* _Instruction_
Carry none of the pictures over; write out the complete data exactly.

* _Recorded data_

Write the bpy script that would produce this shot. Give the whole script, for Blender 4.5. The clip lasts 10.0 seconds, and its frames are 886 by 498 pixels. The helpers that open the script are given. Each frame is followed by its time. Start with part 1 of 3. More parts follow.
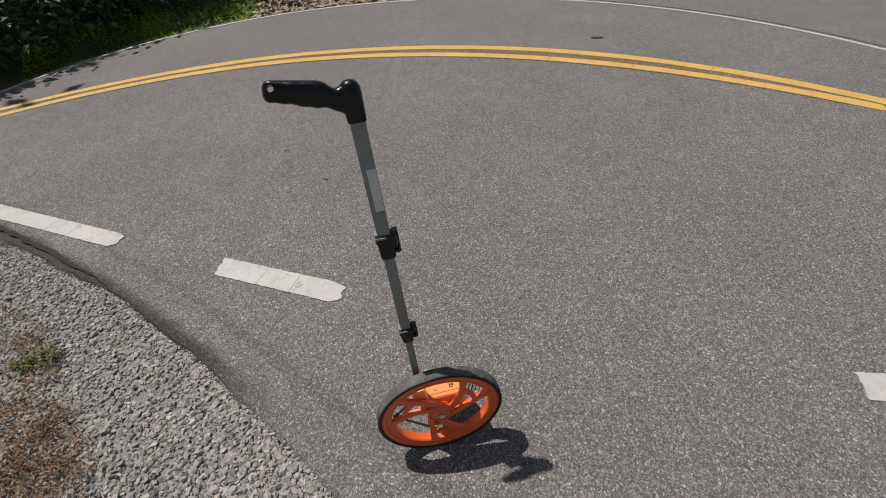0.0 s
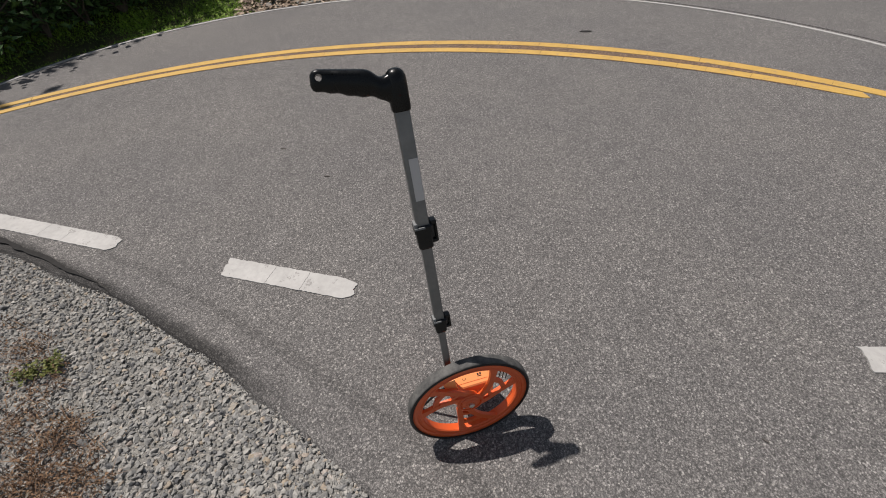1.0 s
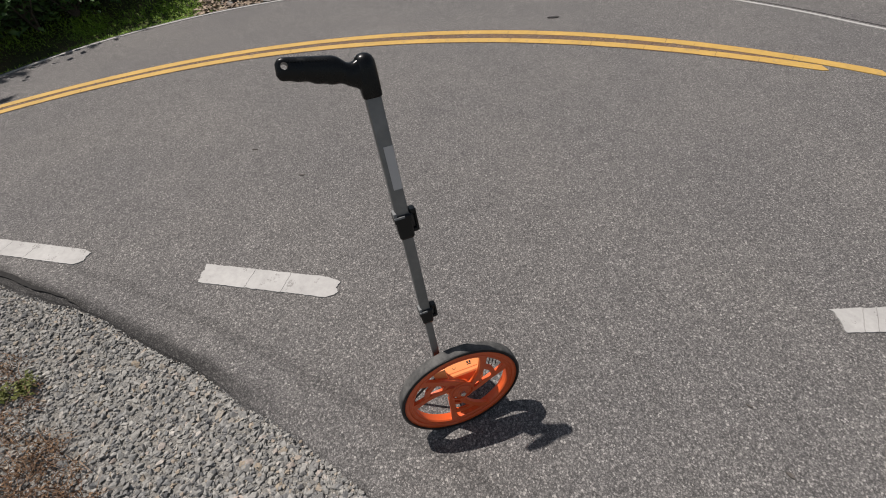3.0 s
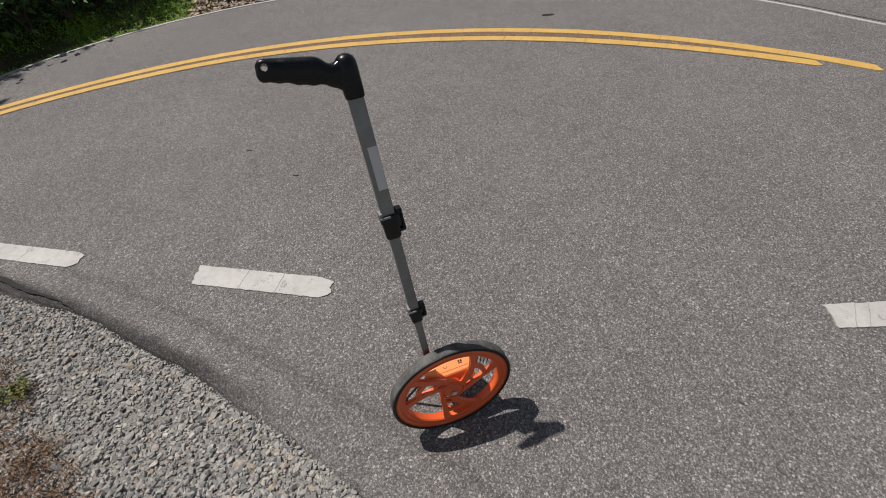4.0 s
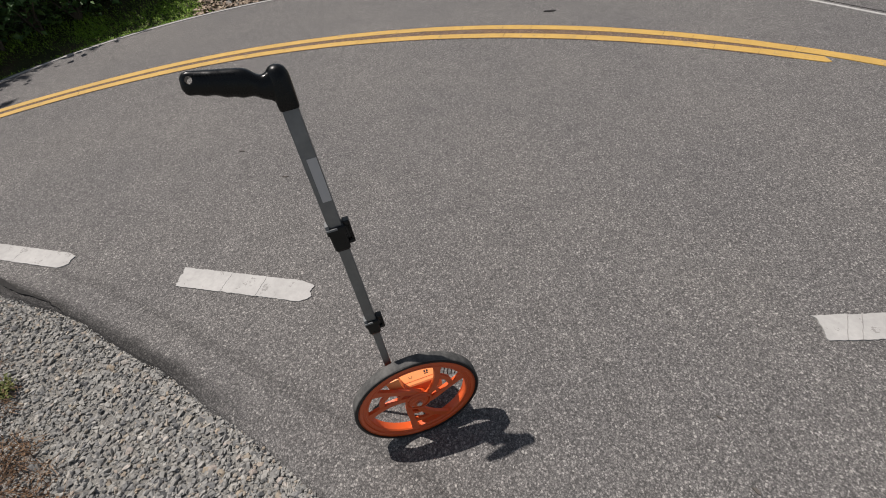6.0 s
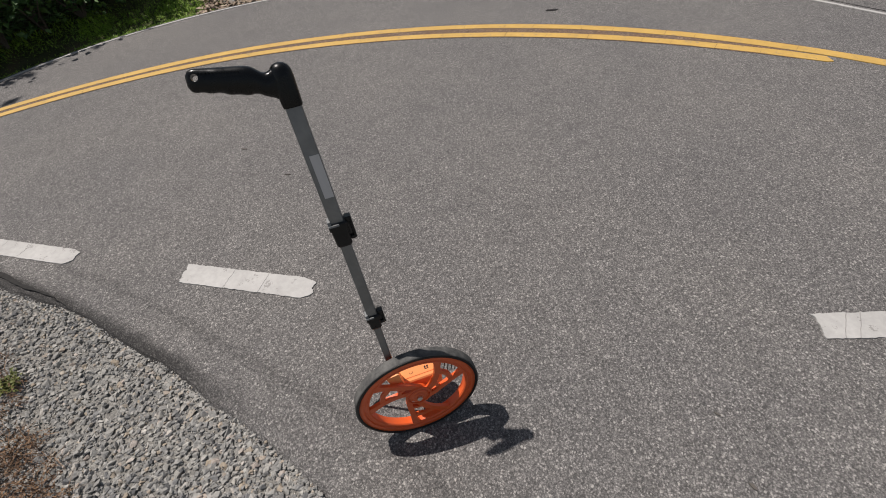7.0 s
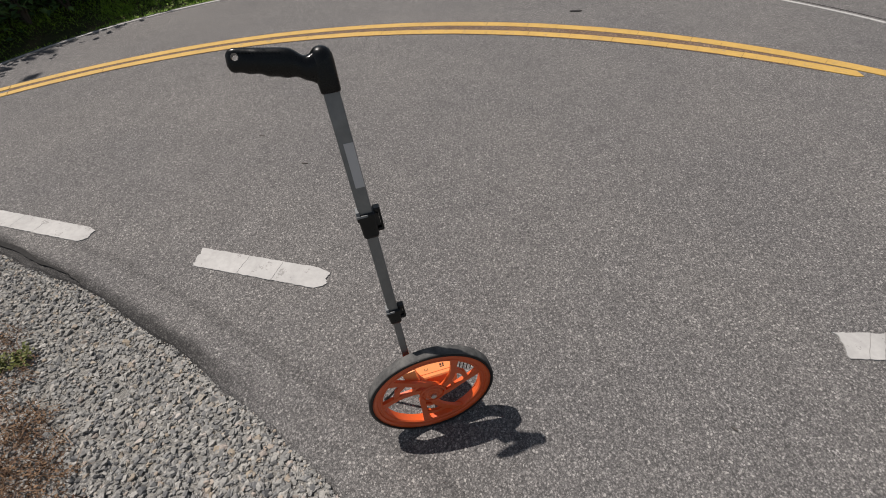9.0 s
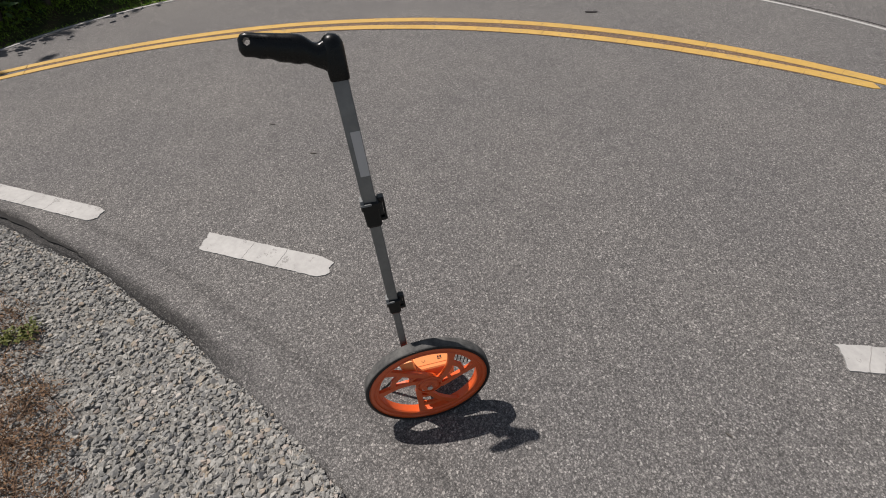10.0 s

* _Correct output_
Write the bpy script that would produce this shot. Give the whole script, for Blender 4.5. The clip lasts 10.0 seconds, and its frames are 886 by 498 pixels. The helpers that open the script are given. Each frame is followed by its time. Start with part 1 of 3. More parts follow.
0.0 s
1.0 s
3.0 s
4.0 s
6.0 s
7.0 s
9.0 s
10.0 s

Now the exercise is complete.